===== PROVIDED DATA
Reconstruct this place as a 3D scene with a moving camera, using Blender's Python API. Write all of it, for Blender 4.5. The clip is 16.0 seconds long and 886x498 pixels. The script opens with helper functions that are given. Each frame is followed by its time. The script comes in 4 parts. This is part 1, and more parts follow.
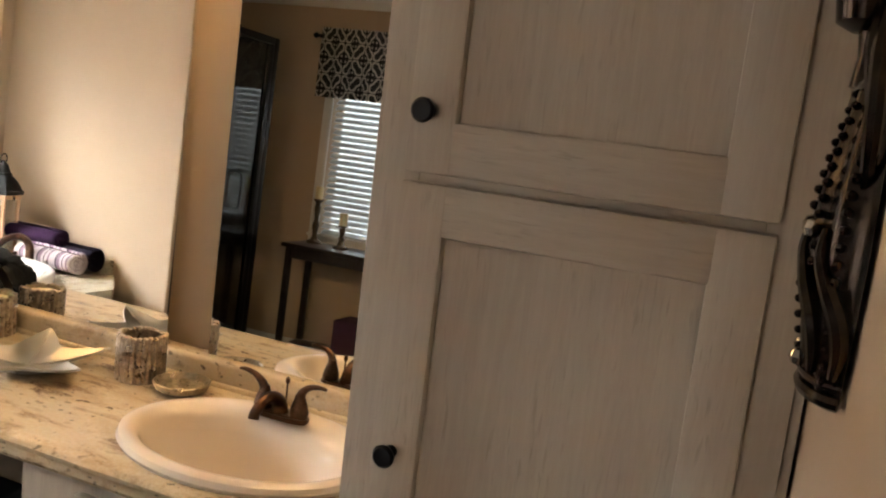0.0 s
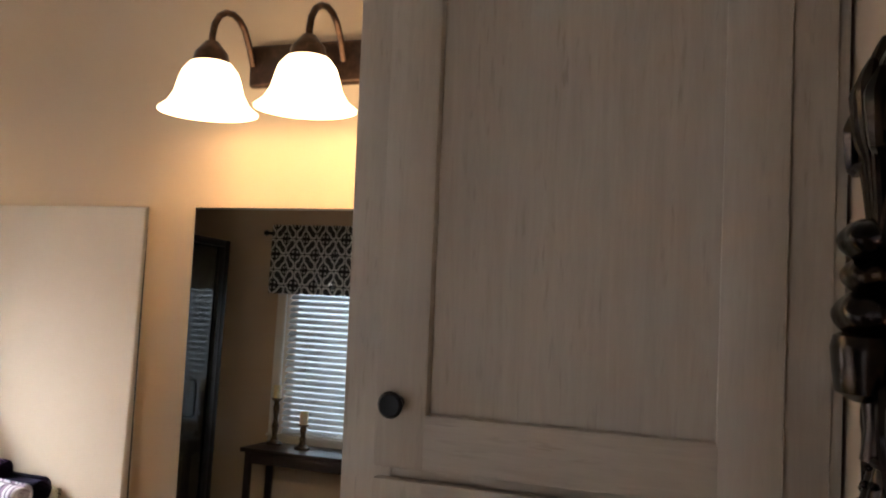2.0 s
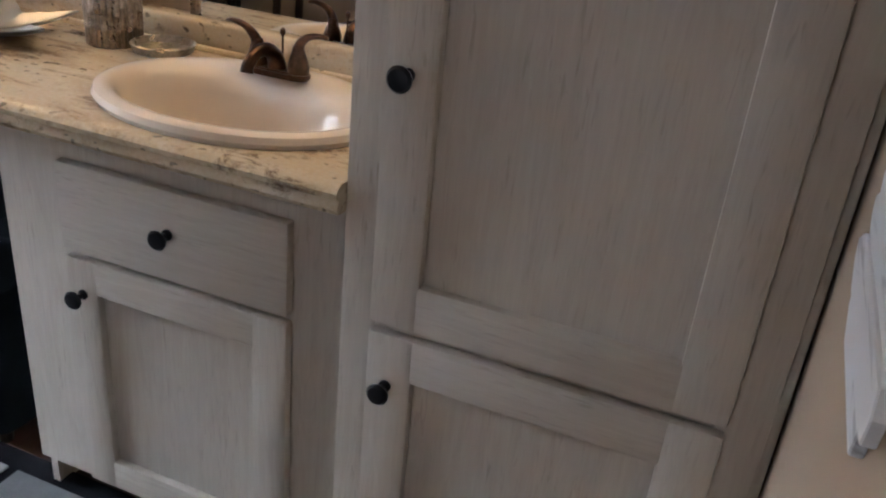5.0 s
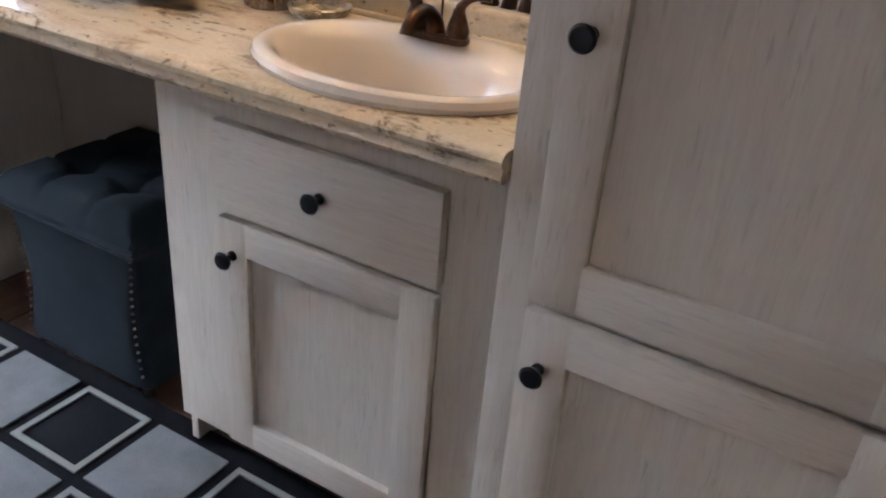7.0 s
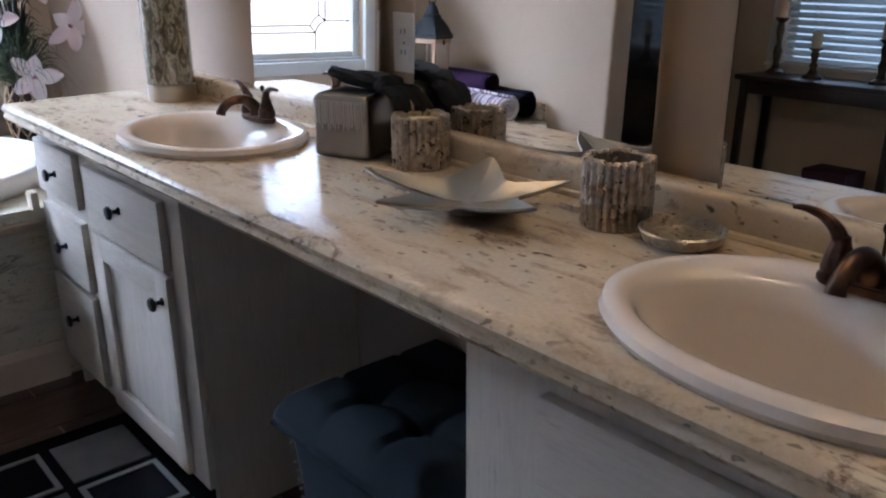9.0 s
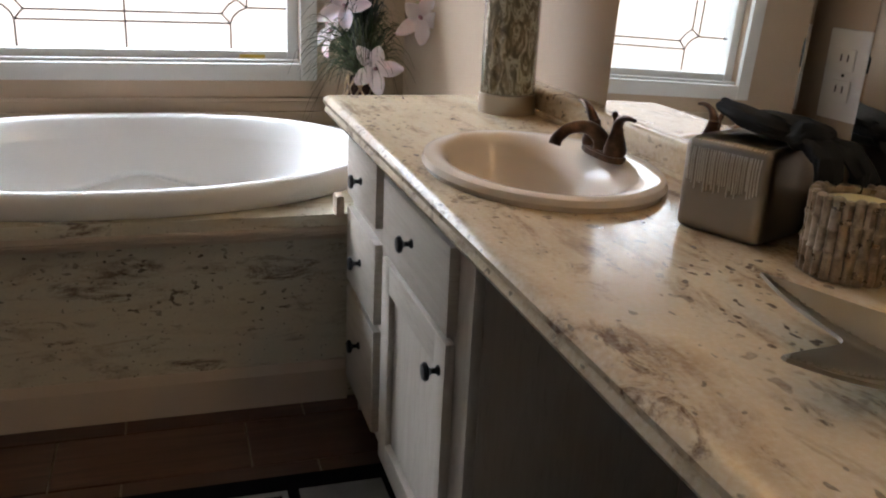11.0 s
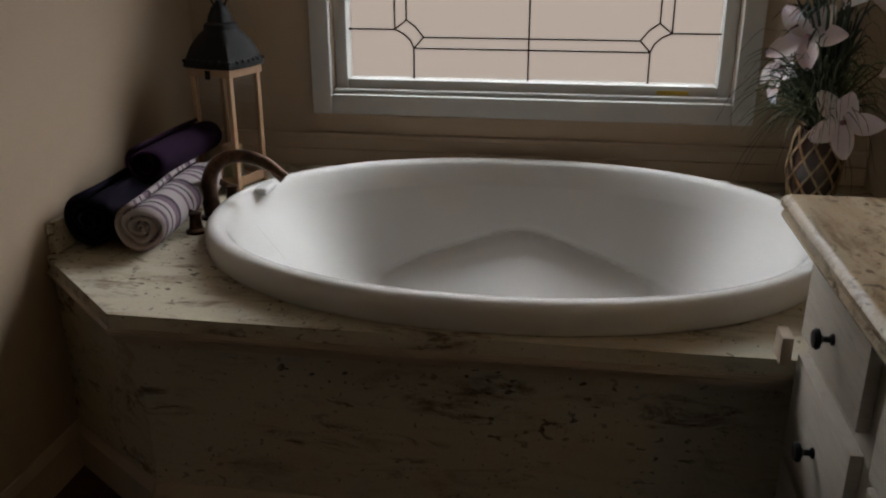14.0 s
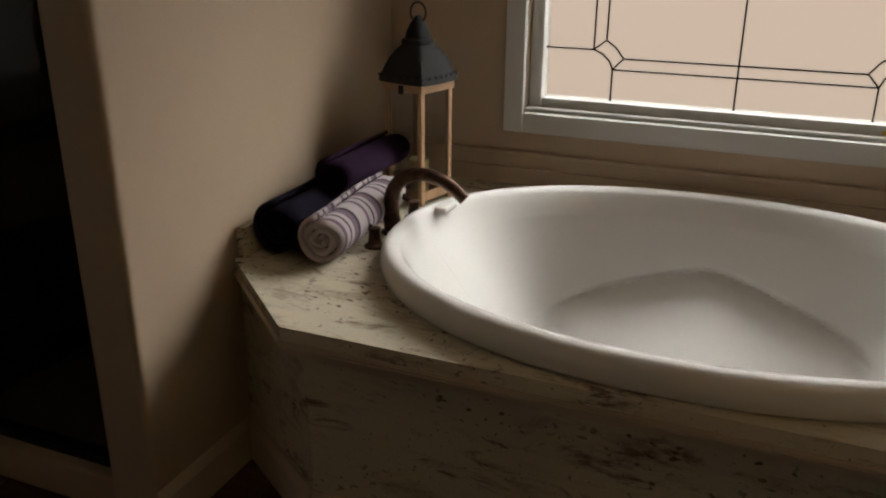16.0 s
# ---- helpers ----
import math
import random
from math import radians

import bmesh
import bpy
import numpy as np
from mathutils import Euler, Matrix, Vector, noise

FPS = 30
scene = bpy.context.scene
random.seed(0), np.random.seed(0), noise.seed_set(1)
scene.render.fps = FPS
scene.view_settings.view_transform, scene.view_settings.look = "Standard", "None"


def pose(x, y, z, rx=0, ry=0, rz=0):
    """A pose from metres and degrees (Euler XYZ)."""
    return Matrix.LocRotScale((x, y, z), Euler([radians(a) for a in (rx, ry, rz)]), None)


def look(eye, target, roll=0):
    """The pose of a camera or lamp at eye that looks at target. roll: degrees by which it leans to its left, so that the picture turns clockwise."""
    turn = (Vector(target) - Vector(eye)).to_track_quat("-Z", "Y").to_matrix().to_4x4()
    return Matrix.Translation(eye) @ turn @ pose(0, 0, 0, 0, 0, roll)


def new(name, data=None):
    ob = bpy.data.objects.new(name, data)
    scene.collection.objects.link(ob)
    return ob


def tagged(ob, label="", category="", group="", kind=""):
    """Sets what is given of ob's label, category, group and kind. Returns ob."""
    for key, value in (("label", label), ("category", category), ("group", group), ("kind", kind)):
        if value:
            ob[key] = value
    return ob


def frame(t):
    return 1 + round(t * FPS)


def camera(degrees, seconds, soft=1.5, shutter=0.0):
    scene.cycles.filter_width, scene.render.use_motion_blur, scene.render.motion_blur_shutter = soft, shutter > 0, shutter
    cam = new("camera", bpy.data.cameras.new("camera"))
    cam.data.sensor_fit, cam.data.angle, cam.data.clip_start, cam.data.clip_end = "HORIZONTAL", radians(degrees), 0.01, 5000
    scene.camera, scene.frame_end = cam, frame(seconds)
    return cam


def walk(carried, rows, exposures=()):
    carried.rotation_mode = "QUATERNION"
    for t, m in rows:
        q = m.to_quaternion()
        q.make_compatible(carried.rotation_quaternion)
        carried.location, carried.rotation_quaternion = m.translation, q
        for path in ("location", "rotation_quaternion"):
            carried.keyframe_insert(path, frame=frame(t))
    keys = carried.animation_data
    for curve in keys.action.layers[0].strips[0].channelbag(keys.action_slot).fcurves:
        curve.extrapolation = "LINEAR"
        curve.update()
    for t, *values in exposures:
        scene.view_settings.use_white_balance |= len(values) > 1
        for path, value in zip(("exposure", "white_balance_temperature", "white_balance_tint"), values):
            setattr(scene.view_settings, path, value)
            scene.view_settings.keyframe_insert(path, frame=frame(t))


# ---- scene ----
cam = camera(55.1, 16.0, soft=2.1)
PATH = [
    (0, (0.009, -0.003, 1.444), (-0.728, 1.833, 1.15), 6.9),
    (0.5, (-0.034, 0.019, 1.53), (-0.637, 1.921, 1.395), 5.0),
    (1, (-0.037, 0.032, 1.599), (-0.556, 1.963, 1.645), 2.5),
    (1.5, (-0.037, 0.031, 1.62), (-0.58, 1.952, 1.748), 1.7),
    (2, (-0.04, 0.043, 1.602), (-0.717, 1.924, 1.686), 2.4),
    (2.5, (-0.035, 0.06, 1.557), (-0.77, 1.916, 1.429), 3.3),
    (3, (-0.026, 0.067, 1.499), (-0.73, 1.905, 1.146), 3.9),
    (3.5, (-0.014, 0.074, 1.442), (-0.689, 1.89, 0.945), 4.9),
    (4, (-0.017, 0.076, 1.367), (-0.65, 1.873, 0.758), 5.1),
    (4.5, (-0.042, 0.118, 1.284), (-0.661, 1.868, 0.535), 5.3),
    (4.7, (-0.048, 0.125, 1.269), (-0.653, 1.849, 0.455), 5.7),
    (6.8, (-0.096, 0.147, 1.206), (-0.873, 1.662, 0.157), 5.6),
    (7, (-0.125, 0.156, 1.208), (-0.972, 1.7, 0.259), 4.9),
    (7.5, (-0.158, 0.227, 1.215), (-1.257, 1.699, 0.422), 3.7),
    (8, (-0.241, 0.279, 1.211), (-1.514, 1.645, 0.493), 2.0),
    (8.2, (-0.304, 0.305, 1.217), (-1.6, 1.656, 0.513), 0.9),
    (10.3, (-0.69, 0.611, 1.164), (-2.39, 1.45, 0.527), 1.9),
    (10.5, (-0.75, 0.629, 1.159), (-2.482, 1.396, 0.515), 2.2),
    (11, (-0.919, 0.661, 1.157), (-2.717, 1.251, 0.508), 2.8),
    (11.5, (-1.049, 0.668, 1.165), (-2.901, 1.048, 0.513), 1.8),
    (12, (-1.187, 0.688, 1.159), (-3.067, 0.831, 0.49), 2.3),
    (12.5, (-1.288, 0.723, 1.174), (-3.159, 0.615, 0.475), 2.7),
    (13, (-1.335, 0.721, 1.2), (-3.18, 0.474, 0.469), 1.6),
    (13.5, (-1.44, 0.696, 1.221), (-3.282, 0.418, 0.494), 0.9),
    (14, (-1.541, 0.661, 1.238), (-3.391, 0.376, 0.533), -0.1),
    (14.5, (-1.601, 0.671, 1.236), (-3.445, 0.314, 0.55), -0.2),
    (15, (-1.66, 0.671, 1.237), (-3.488, 0.193, 0.583), 0.5),
    (15.5, (-1.68, 0.676, 1.253), (-3.486, 0.127, 0.595), 0.9),
    (16, (-1.633, 0.673, 1.295), (-3.36, -0.039, 0.578), 0.4),
]
EXPOSURES = [(0, 0.25, 6900, 10), (1.5, 0.1, 6400, 10), (2.0, 0.0, 5900, 10), (2.8, 0.2, 5300, 10), (3.8, 0.15, 5300, 10), (4.7, -0.15, 5400, 10), (7.0, 0.2, 5300, 12), (7.5, -0.35, 5200, 12), (8.2, -0.65, 4900, 12), (10.3, -1.1, 5100, 10), (11.0, -1.15, 5900, 10), (12.0, -1.85, 6000, 10), (13.0, -2.85, 6000, 10), (14.5, -2.95, 6900, 10), (16.0, -2.55, 7200, 10)]
walk(cam, [(t, look(eye, target, roll)) for t, eye, target, roll in PATH], EXPOSURES)

# ---- world and light ----
world = bpy.data.worlds.new("sky")
scene.world = world
world.use_nodes = True
_nt = world.node_tree
_sky = _nt.nodes.new("ShaderNodeTexSky")
_sky.sky_type = 'NISHITA'
_sky.sun_disc = False
_sky.sun_elevation = radians(50)
_sky.sun_rotation = radians(30)
_nt.links.new(_sky.outputs[0], _nt.nodes["Background"].inputs[0])
_nt.nodes["Background"].inputs[1].default_value = 0.1

SKY_GLOW, SIDING_GLOW, BULB_WATTS, FILL_WATTS = 140.0, 3.6, 1.3, 3.0

# plan, in metres
WALL_N, WALL_S, WALL_W, WALL_E = 1.50, -1.70, -4.06, 0.062
CEIL = 2.31
COUNTER = 0.836
DECK = 0.546


# ---- materials ----
def mat(name, color, rough=0.5, metal=0.0, **kw):
    m = bpy.data.materials.new(name)
    m.use_nodes = True
    b = m.node_tree.nodes["Principled BSDF"]
    b.inputs["Base Color"].default_value = (*color, 1)
    b.inputs["Roughness"].default_value = rough
    b.inputs["Metallic"].default_value = metal
    for k, v in kw.items():
        b.inputs[k.replace("_", " ")].default_value = v
    return m


class Nodes:
    """Short hand for wiring a material's nodes."""
    def __init__(self, m):
        self.t = m.node_tree
        self.b = self.t.nodes["Principled BSDF"]
        self.co = self.add("ShaderNodeTexCoord").outputs["Object"]
        geo = self.add("ShaderNodeNewGeometry")
        self.pos = geo.outputs["Position"]

    def add(self, kind, **inputs):
        n = self.t.nodes.new(kind)
        for k, v in inputs.items():
            self.set(n, k.replace("_", " "), v)
        return n

    def set(self, n, k, v):
        sock = n.inputs[int(k[1:])] if k[0] == "i" and k[1:].isdigit() else n.inputs[k]
        if isinstance(v, bpy.types.NodeSocket):
            self.t.links.new(v, sock)
        else:
            sock.default_value = v

    def mapped(self, scale, src=None, rot=(0, 0, 0)):
        n = self.add("ShaderNodeMapping", Vector=src or self.pos)
        n.inputs["Scale"].default_value = scale
        n.inputs["Rotation"].default_value = rot
        return n.outputs[0]

    def noise(self, vec, scale, detail=4, rough=0.55, dist=0.0):
        return self.add("ShaderNodeTexNoise", Vector=vec, Scale=scale, Detail=detail, Roughness=rough, Distortion=dist).outputs["Fac"]

    def ramp(self, fac, *stops):
        n = self.add("ShaderNodeValToRGB", Fac=fac)
        e = n.color_ramp.elements
        while len(e) < len(stops):
            e.new(0.5)
        for el, (p, c) in zip(e, stops):
            el.position = p
            el.color = (*c, 1) if not isinstance(c, (int, float)) else (c, c, c, 1)
        return n.outputs[0]

    def mix(self, fac, a, b, blend='MIX'):
        n = self.t.nodes.new("ShaderNodeMix")
        n.data_type = 'RGBA'
        n.blend_type = blend
        for i, v in ((0, fac), (6, a), (7, b)):
            if isinstance(v, bpy.types.NodeSocket):
                self.t.links.new(v, n.inputs[i])
            else:
                n.inputs[i].default_value = v if i == 0 else (*v, 1)
        return n.outputs[2]

    def color(self, s):
        self.t.links.new(s, self.b.inputs["Base Color"])

    def rough(self, s):
        self.t.links.new(s, self.b.inputs["Roughness"])

    def bump(self, s, strength=0.2, distance=0.002):
        n = self.add("ShaderNodeBump", Height=s, Strength=strength, Distance=distance)
        self.t.links.new(n.outputs[0], self.b.inputs["Normal"])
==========
**DIRECTIONS**
State, as a bare number, how many lines of the listing hold the word "that".

**WRITTEN ANSWER**
2